**Task requirements:**
Write the material out again in full, exactly.

**Provided data:**
•••
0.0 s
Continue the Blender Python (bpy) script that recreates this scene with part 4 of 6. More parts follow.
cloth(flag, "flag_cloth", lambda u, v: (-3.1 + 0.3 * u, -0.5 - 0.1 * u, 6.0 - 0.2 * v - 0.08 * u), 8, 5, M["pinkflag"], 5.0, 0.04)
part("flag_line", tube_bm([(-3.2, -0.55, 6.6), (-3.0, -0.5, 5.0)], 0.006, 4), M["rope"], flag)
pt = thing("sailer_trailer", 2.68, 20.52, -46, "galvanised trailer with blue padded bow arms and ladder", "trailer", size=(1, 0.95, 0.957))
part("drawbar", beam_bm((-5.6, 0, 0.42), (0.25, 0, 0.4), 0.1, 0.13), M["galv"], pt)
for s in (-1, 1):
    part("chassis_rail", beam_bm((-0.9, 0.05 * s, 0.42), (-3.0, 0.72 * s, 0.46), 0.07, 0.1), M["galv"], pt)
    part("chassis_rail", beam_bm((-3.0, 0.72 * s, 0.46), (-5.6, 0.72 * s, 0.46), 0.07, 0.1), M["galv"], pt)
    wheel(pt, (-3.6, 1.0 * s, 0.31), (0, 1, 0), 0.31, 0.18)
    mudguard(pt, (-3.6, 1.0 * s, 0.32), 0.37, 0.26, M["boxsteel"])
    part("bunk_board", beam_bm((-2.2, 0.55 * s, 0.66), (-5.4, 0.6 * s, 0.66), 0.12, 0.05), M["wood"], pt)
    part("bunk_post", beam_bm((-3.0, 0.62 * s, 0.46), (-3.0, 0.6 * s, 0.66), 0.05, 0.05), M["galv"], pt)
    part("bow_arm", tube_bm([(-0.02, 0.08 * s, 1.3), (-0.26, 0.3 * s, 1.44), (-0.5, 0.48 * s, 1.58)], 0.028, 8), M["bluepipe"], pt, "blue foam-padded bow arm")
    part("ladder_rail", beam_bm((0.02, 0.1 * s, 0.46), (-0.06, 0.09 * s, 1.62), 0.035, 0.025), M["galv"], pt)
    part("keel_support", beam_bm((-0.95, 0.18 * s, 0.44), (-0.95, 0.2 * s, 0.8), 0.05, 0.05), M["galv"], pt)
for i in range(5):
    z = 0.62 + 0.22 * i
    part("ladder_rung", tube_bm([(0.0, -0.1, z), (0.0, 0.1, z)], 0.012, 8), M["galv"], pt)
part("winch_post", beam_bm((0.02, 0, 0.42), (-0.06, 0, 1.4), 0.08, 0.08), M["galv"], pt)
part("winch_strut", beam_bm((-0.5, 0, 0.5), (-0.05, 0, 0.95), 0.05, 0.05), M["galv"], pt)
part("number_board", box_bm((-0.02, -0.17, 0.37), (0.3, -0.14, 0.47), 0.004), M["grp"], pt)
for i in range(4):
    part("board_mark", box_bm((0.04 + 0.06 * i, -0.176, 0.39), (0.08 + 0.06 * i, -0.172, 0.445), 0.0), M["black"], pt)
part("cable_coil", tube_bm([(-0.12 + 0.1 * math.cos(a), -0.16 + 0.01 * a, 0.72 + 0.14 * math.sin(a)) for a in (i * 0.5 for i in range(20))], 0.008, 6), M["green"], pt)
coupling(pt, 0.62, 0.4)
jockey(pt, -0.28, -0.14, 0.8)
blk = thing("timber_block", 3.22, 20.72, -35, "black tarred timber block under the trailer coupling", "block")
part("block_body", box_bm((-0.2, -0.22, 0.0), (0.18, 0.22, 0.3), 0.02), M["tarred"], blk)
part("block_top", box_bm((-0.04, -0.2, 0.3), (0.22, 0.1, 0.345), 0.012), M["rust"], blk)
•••
**Expected answer:**
0.0 s
Continue the Blender Python (bpy) script that recreates this scene with part 4 of 6. More parts follow.
cloth(flag, "flag_cloth", lambda u, v: (-3.1 + 0.3 * u, -0.5 - 0.1 * u, 6.0 - 0.2 * v - 0.08 * u), 8, 5, M["pinkflag"], 5.0, 0.04)
part("flag_line", tube_bm([(-3.2, -0.55, 6.6), (-3.0, -0.5, 5.0)], 0.006, 4), M["rope"], flag)
pt = thing("sailer_trailer", 2.68, 20.52, -46, "galvanised trailer with blue padded bow arms and ladder", "trailer", size=(1, 0.95, 0.957))
part("drawbar", beam_bm((-5.6, 0, 0.42), (0.25, 0, 0.4), 0.1, 0.13), M["galv"], pt)
for s in (-1, 1):
    part("chassis_rail", beam_bm((-0.9, 0.05 * s, 0.42), (-3.0, 0.72 * s, 0.46), 0.07, 0.1), M["galv"], pt)
    part("chassis_rail", beam_bm((-3.0, 0.72 * s, 0.46), (-5.6, 0.72 * s, 0.46), 0.07, 0.1), M["galv"], pt)
    wheel(pt, (-3.6, 1.0 * s, 0.31), (0, 1, 0), 0.31, 0.18)
    mudguard(pt, (-3.6, 1.0 * s, 0.32), 0.37, 0.26, M["boxsteel"])
    part("bunk_board", beam_bm((-2.2, 0.55 * s, 0.66), (-5.4, 0.6 * s, 0.66), 0.12, 0.05), M["wood"], pt)
    part("bunk_post", beam_bm((-3.0, 0.62 * s, 0.46), (-3.0, 0.6 * s, 0.66), 0.05, 0.05), M["galv"], pt)
    part("bow_arm", tube_bm([(-0.02, 0.08 * s, 1.3), (-0.26, 0.3 * s, 1.44), (-0.5, 0.48 * s, 1.58)], 0.028, 8), M["bluepipe"], pt, "blue foam-padded bow arm")
    part("ladder_rail", beam_bm((0.02, 0.1 * s, 0.46), (-0.06, 0.09 * s, 1.62), 0.035, 0.025), M["galv"], pt)
    part("keel_support", beam_bm((-0.95, 0.18 * s, 0.44), (-0.95, 0.2 * s, 0.8), 0.05, 0.05), M["galv"], pt)
for i in range(5):
    z = 0.62 + 0.22 * i
    part("ladder_rung", tube_bm([(0.0, -0.1, z), (0.0, 0.1, z)], 0.012, 8), M["galv"], pt)
part("winch_post", beam_bm((0.02, 0, 0.42), (-0.06, 0, 1.4), 0.08, 0.08), M["galv"], pt)
part("winch_strut", beam_bm((-0.5, 0, 0.5), (-0.05, 0, 0.95), 0.05, 0.05), M["galv"], pt)
part("number_board", box_bm((-0.02, -0.17, 0.37), (0.3, -0.14, 0.47), 0.004), M["grp"], pt)
for i in range(4):
    part("board_mark", box_bm((0.04 + 0.06 * i, -0.176, 0.39), (0.08 + 0.06 * i, -0.172, 0.445), 0.0), M["black"], pt)
part("cable_coil", tube_bm([(-0.12 + 0.1 * math.cos(a), -0.16 + 0.01 * a, 0.72 + 0.14 * math.sin(a)) for a in (i * 0.5 for i in range(20))], 0.008, 6), M["green"], pt)
coupling(pt, 0.62, 0.4)
jockey(pt, -0.28, -0.14, 0.8)
blk = thing("timber_block", 3.22, 20.72, -35, "black tarred timber block under the trailer coupling", "block")
part("block_body", box_bm((-0.2, -0.22, 0.0), (0.18, 0.22, 0.3), 0.02), M["tarred"], blk)
part("block_top", box_bm((-0.04, -0.2, 0.3), (0.22, 0.1, 0.345), 0.012), M["rust"], blk)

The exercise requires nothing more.